What's more, nothing in the Notice's "general policy approaches" to "specialized services" suggests that any one or more of those approaches marks any kind of retreat from an onerous, rule-based treatment of broadband Internet services that includes and goes beyond network management practices. And the Notice's line of questioning concerning details of the wireless business ecosystem — including third-party wireless device connectivity, usage-based data pricing models, wireless application compatibility and restrictions, and wireless app distribution models — also leaves one wondering if the FCC is really serious about employing case-by-case adjudication after all.

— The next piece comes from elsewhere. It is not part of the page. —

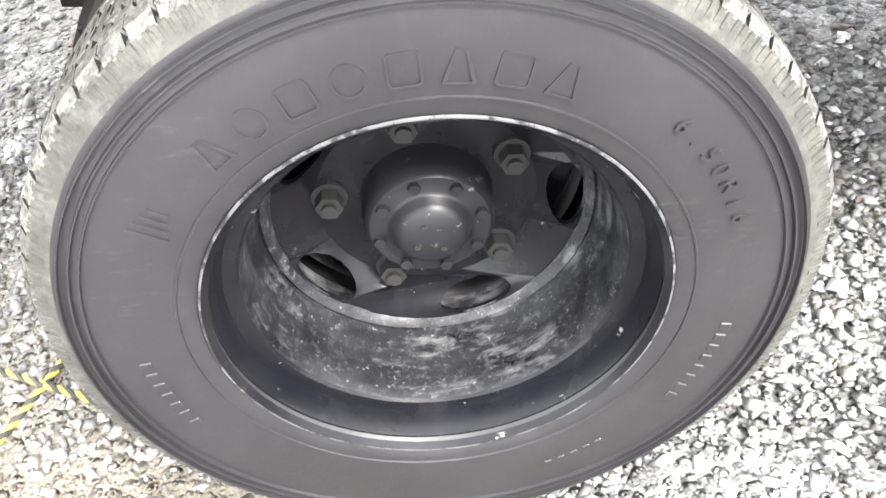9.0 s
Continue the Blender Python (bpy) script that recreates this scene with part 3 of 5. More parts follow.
tailgate()
for o in [o for o in truck.children if o.name.startswith("tailgate")]:
    for p in (o, *o.children_recursive):
        p.data.transform(Matrix.Translation((0, 0.05, 0)) @ Matrix.Diagonal((1, 0.985, 1, 1)) @ Matrix.Translation((0, -0.05, 0)))

# rear beam under the tailgate, with latches, and the hanging rear bar
rb = part("rear_beam", box(B(), -1.075, -1.0, 0.07, 1.63, 0.80, 0.93, 0.006, 2), BLUE, truck)
for y in (0.448, 1.230):
    bm = B()
    for e in (-0.034, 0.034):
        box(bm, -1.098, -1.07, y + e - 0.006, y + e + 0.006, 0.83, 0.925, 0.002)
    tube(bm, [(-1.092, y - .03, 0.875), (-1.092, y + .03, 0.875)], 0.008, 8)
    tube(bm, [(-1.092, y, 0.875), (-1.105, y, 0.855), (-1.1, y, 0.835)], 0.008, 8)
    part("gate_catch", bm, DIRTYBLUE, rb)
for y in (0.2, 1.47):
    part("drain_slot", box(B(), -1.079, -1.07, y - 0.035, y + 0.035, 0.858, 0.867, 0.002), SILVER, rb)
bm = B()
prism(bm, [(-1.150, 0.812), (-1.150, 0.838), (-1.145, 0.842), (-1.085, 0.846), (-1.085, 0.839), (-1.143, 0.834), (-1.143, 0.812)], "y", 0.05, 1.72)
for v in bm.verts:
    v.co.z += -0.026 * (v.co.y - 0.05) / 1.67 + 0.004 * math.sin(v.co.y * 3)
rbar = part("rear_bar", bm, BLUE, truck, "bent blue angle-iron rear bar")
for y in (0.12, 0.62, 1.12, 1.56):
    bm = prism(B(), [(-1.15, 0.835), (-1.078, 0.835), (-1.078, 0.90)], "y", y - 0.004, y + 0.004)
    part("bar_gusset", bm, BLUE, rbar)
for y in (0.075, 1.6):
    part("bar_hanger", box(B(), -1.13, -1.07, y - 0.03, y + 0.03, 0.80, 0.89, 0.003), BLUE, rbar)

narrow = Matrix.Translation((-0.012, 0.05, 0)) @ Matrix.Diagonal((1, 0.985, 1, 1)) @ Matrix.Translation((0, -0.05, 0))
for o in (rb, rbar, *rb.children, *rbar.children):
    o.data.transform(narrow)

# headboard in front of the bed
hb = part("headboard", plate(B(), [(0.03, 0.97), (1.67, 0.97), (1.66, 1.49), (1.60, 1.80), (1.545, 1.94), (0.075, 1.94), (0.05, 1.80), (0.04, 1.49)],
     [[(1.155 - i * 0.0268 - 0.0145, 1.600), (1.155 - i * 0.0268, 1.600), (1.155 - i * 0.0268, 1.835), (1.155 - i * 0.0268 - 0.0145, 1.835)] for i in range(30)]
     + [[(0.265 - i * 0.02 - 0.009, 1.80 + 0.012 * abs(i - 2.5)), (0.265 - i * 0.02, 1.80 + 0.012 * abs(i - 2.5)), (0.265 - i * 0.02, 1.905 - 0.012 * abs(i - 2.5)), (0.265 - i * 0.02 - 0.009, 1.905 - 0.012 * abs(i - 2.5))] for i in range(6)],
     "x", 1.795, 1.801), BLUE, truck, "blue steel headboard with ventilation slots")
part("scuffed_lower_panel", box(B(), 1.789, 1.794, 0.055, 1.645, 0.965, 1.492), GREYPANEL, hb, "bare grey lower panel")
part("cross_bar", tube(B(), [(1.782, 0.045, 1.745), (1.777, 0.06, 1.745), (1.777, 1.6, 1.745), (1.782, 1.625, 1.745)], 0.011, 10), BLUE, hb, smooth=60)
for y0, y1 in ((0.03, 0.06), (1.60, 1.63)):
    bm = B()
    far = y0 > 1
    prism(bm, [(1.690, 1.25), (1.836, 1.25), (1.900, 1.60), (1.908, 1.895), (1.85, 1.895), (1.806, 1.72)], "y", y0, y1, bev=0.004)
    if far:
        for v in bm.verts:
            v.co.y -= max(0, v.co.z - 1.5) * 0.13
    part("side_brace", bm, BLUE, hb)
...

Of course, Congress is truly the authority charged with adopting "high-level rules." And so, Congressional legislation is the legitimate vehicle for granting the FCC authority to establish a proper case-by-case adjudication regime using high-level rules. As FSF pointed out earlier this year in comments submitted in response to the FCC's Notice of Inquiry concerning potential broadband reclassification, "[i]f the Commission determines that, in its view, there needs to be some agency authority over broadband ISPs, it should work with Congress to pass a new, narrowly-circumscribed legislative framework." In particular, FSF said:

The core of a legislative framework should be a provision granting the Commission authority, upon a complaint filed and after an on-the-record adjudication, to act to prohibit broadband ISPs from engaging in practices determined to constitute an abuse of substantial, non-transitory market power and that cause demonstrable harm to consumers. Such a circumscribed market-oriented rule would provide the Commission with a principled basis for adjudicating fact-based complaints alleging that ISPs are acting anticompetitively and, at the same time, causing consumer harm.
FSF's Randolph May even suggested legislative language to achieve those objectives. (See also the FSF blog post "Broadband Internet Regulatory Authority: Some Suggested Legislative Language.")

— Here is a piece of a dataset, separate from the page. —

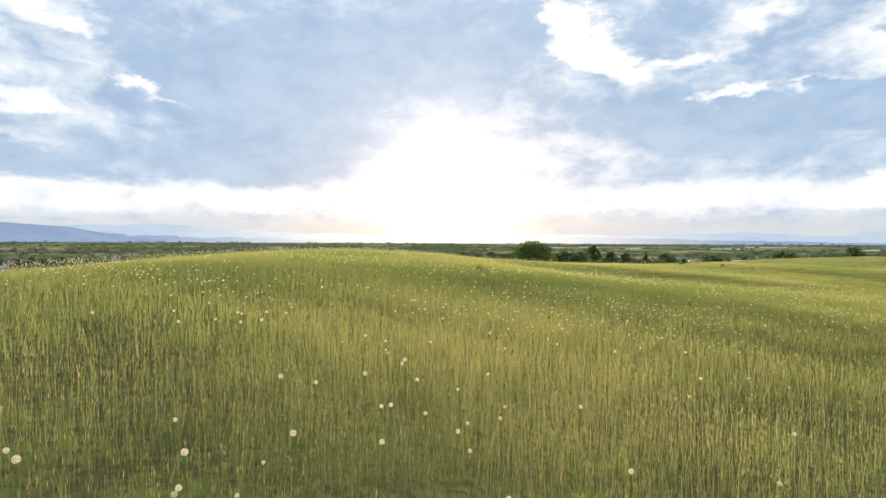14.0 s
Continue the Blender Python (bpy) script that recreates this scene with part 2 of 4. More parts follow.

It is appropriate to commend the Commission's nod towards reliance on an adjudicatory regime. In the end, however, regardless of whether one thinks the FCC's recent Notice will actually bring real resolution to additional issues still fraught with disagreement, no amount of headway over "specialized services" and treatment of wireless broadband can paper over the serious questions about the Commission's authority to adopt "Third Way" regulations.